REQUIRED TASK
Print, word for word, the opening line of the data below and every line after it through the line that contains "- 0.004, z0))", but not the pictures.

DATA SECTION
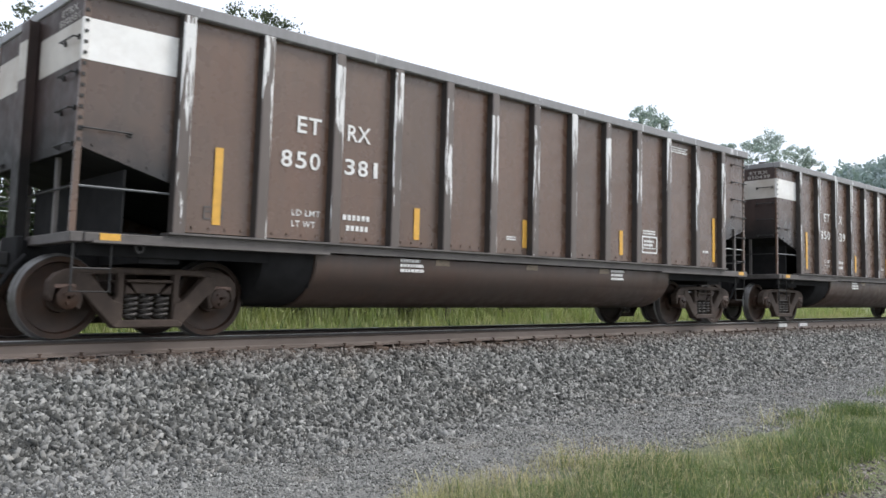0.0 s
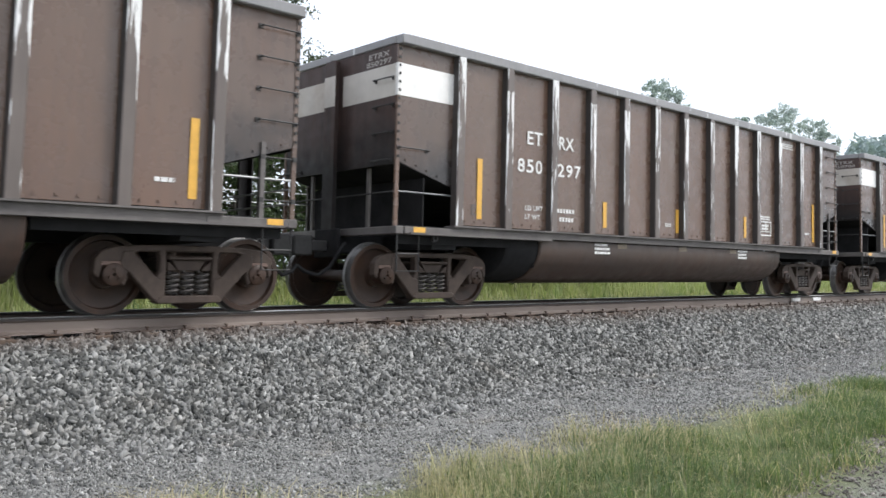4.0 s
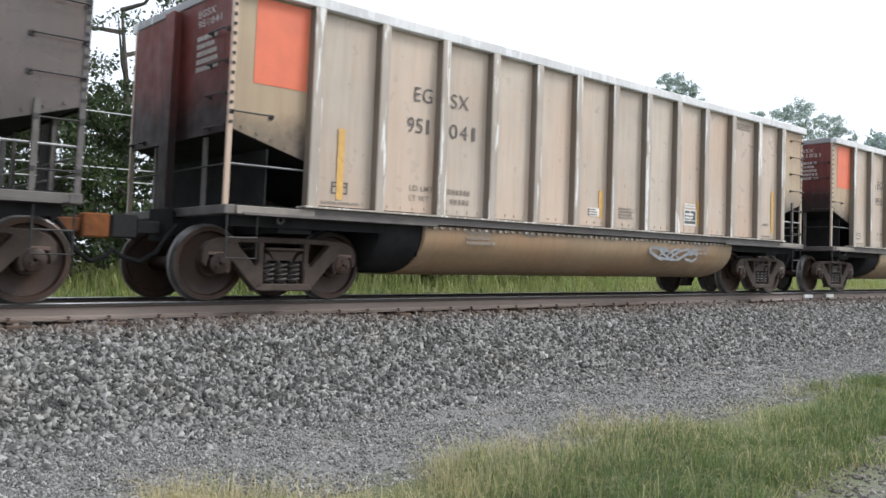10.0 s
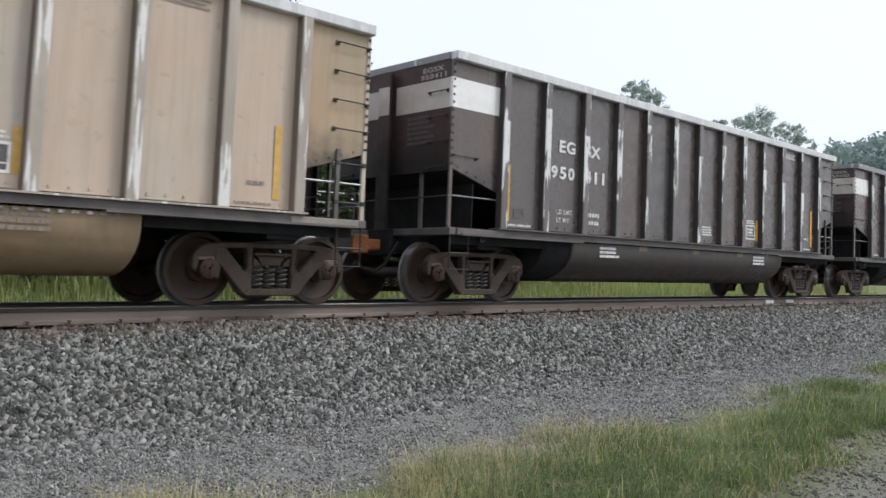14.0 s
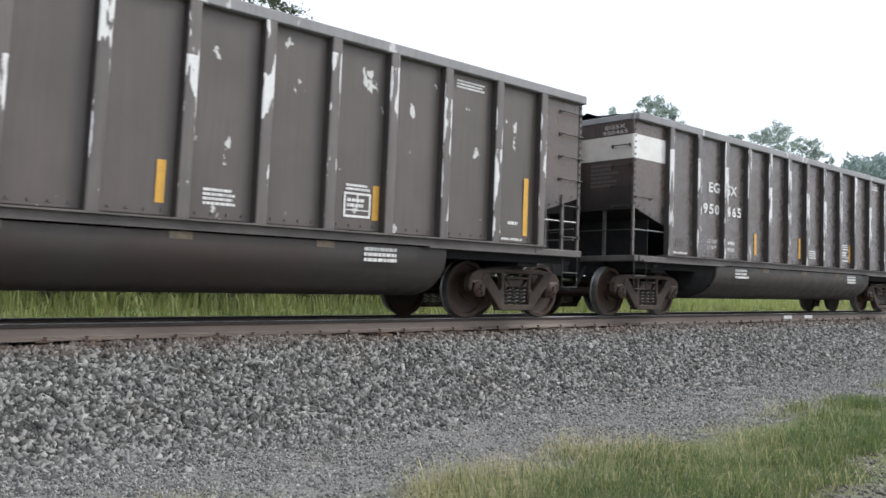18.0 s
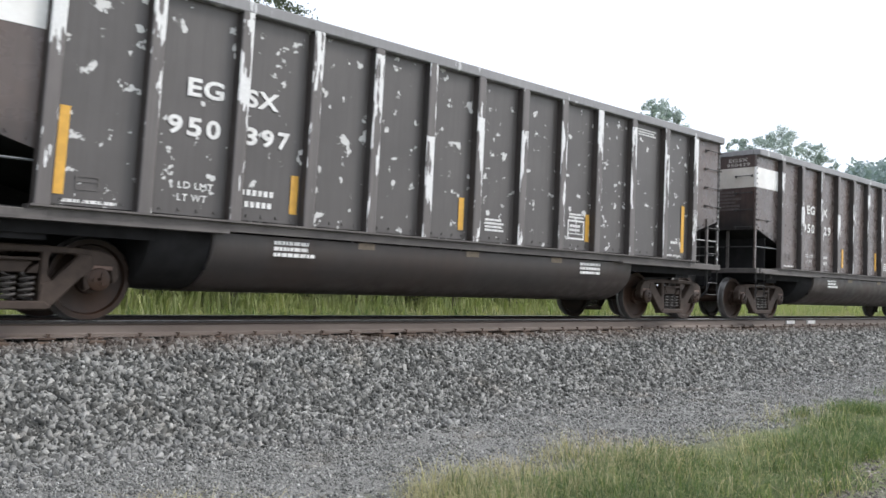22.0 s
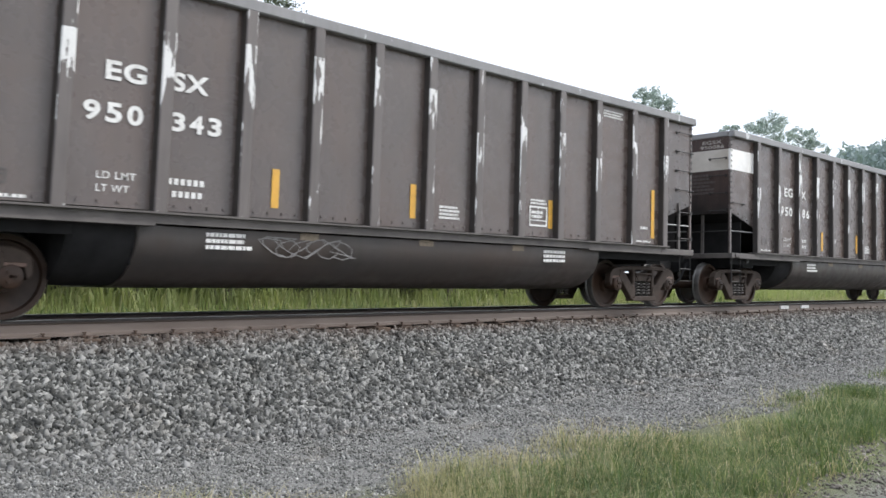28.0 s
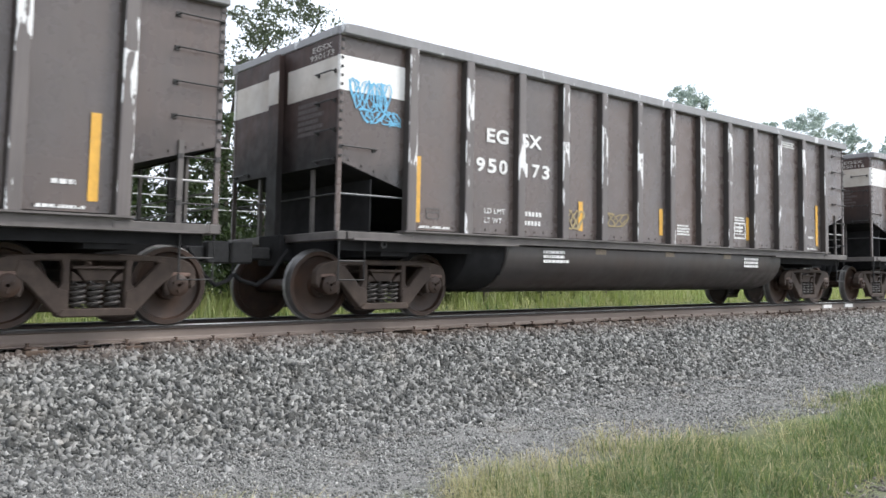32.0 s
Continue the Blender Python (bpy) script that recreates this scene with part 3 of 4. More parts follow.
def strip(parent, x, z0, z1, mat="yellow", w=0.105):
    return part("reflector_strip", shared(("strip", round(z1 - z0, 2), mat), lambda: finish("reflector_strip", box(bmesh.new(), 0, w, -0.003, 0, 0, z1 - z0), M[mat])), None, parent, "yellow reflective strip" if mat == "yellow" else "faded yellow reflective strip", pose(x + NUDGE, -SKIN - 0.004, z0))


def stencil_box(parent, x, z, w, h, line, dark):
    bm = bmesh.new()
    for a, b, c, d in ((0, w, 0, 0.03), (0, w, h - 0.03, h), (0, 0.03, 0.03, h - 0.03), (w - 0.03, w, 0.03, h - 0.03), (0.03, w - 0.03, 0.09, 0.105), (w * 0.48, w * 0.52, 0.105, h - 0.03)):
        box(bm, a, b, -0.003, 0, c, d)
    p = part("stencil_frame", bm, M[line], parent, "white stencilled test-date frame", pose(x + NUDGE, -SKIN - 0.004, z))
    if dark:
        part("stencil_ground", box(bmesh.new(), 0.03, w - 0.03, -0.0015, 0.0, 0.03, h - 0.03), M["letter_dark"], p, "black stencil ground")
    part("stencil_text", bars(2, w * 0.8, h * 0.34, 3), M[line], p, "", pose(w * 0.12, -0.003, h * 0.42))
    part("stencil_text", bars(2, w * 0.9, 0.08, 5), M[line], p, "", pose(w * 0.06, 0, h + 0.03))


def scribble(seed, w, h, strokes, thick):
    """A loose spray-can scrawl: one thin flat ribbon."""
    rnd, bm, pts = random.Random(seed), bmesh.new(), []
    for k in range(strokes):
        cx, r = w * (k + 0.5) / strokes, w / strokes
        pts += [(cx + r * 0.8 * math.cos(a * 1.7 + k) + rnd.uniform(-0.2, 0.2) * r, h * (0.5 + 0.45 * math.sin(a * 1.3 + 2 * k)) + rnd.uniform(-0.06, 0.06) * h) for a in (0.55 * q for q in range(12))]
    rails = []
    for k, (x, z) in enumerate(pts):
        (x0, z0), (x1, z1) = pts[max(k - 1, 0)], pts[min(k + 1, len(pts) - 1)]
        d = Vector((x1 - x0, z1 - z0)).normalized() * thick * 0.5
        rails.append([bm.verts.new((x - d.y, -0.0001 * k, z + d.x)), bm.verts.new((x + d.y, -0.0001 * k, z - d.x))])
    for (p, q), (u, v) in zip(rails, rails[1:]):
        bm.faces.new((p, q, v, u))
    return bm


def small(key, make, mat, parent, x, z, y=SKIN):
    """A patch of unreadably small stencil bars."""
    ob = part("small_stencil", shared(key, lambda: finish("small_stencil", make(), M[mat])), None, parent, "", pose(x + NUDGE, -y - 0.004, z))
    return tagged(ob, kind="stuff")


STAINED = ("749",)
SHIFT = {"465": 0.10}
MOVED = {"397": ((1.17, 1.31, 2.22), (3.98, 1.33, 1.81), (6.90, 1.34, 1.82), (9.95, 1.35, 1.82), (13.02, 1.32, 2.24)),
         "041": ((1.46, 1.30, 2.21), (6.90, 1.34, 1.82), (9.99, 1.35, 1.82), (13.02, 1.32, 2.24)),
         "411": ((1.17, 1.31, 2.22), (7.27, 1.34, 1.82), (9.95, 1.35, 1.82), (13.02, 1.32, 2.24))}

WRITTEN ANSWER
0.0 s
4.0 s
10.0 s
14.0 s
18.0 s
22.0 s
28.0 s
32.0 s
Continue the Blender Python (bpy) script that recreates this scene with part 3 of 4. More parts follow.
def strip(parent, x, z0, z1, mat="yellow", w=0.105):
    return part("reflector_strip", shared(("strip", round(z1 - z0, 2), mat), lambda: finish("reflector_strip", box(bmesh.new(), 0, w, -0.003, 0, 0, z1 - z0), M[mat])), None, parent, "yellow reflective strip" if mat == "yellow" else "faded yellow reflective strip", pose(x + NUDGE, -SKIN - 0.004, z0))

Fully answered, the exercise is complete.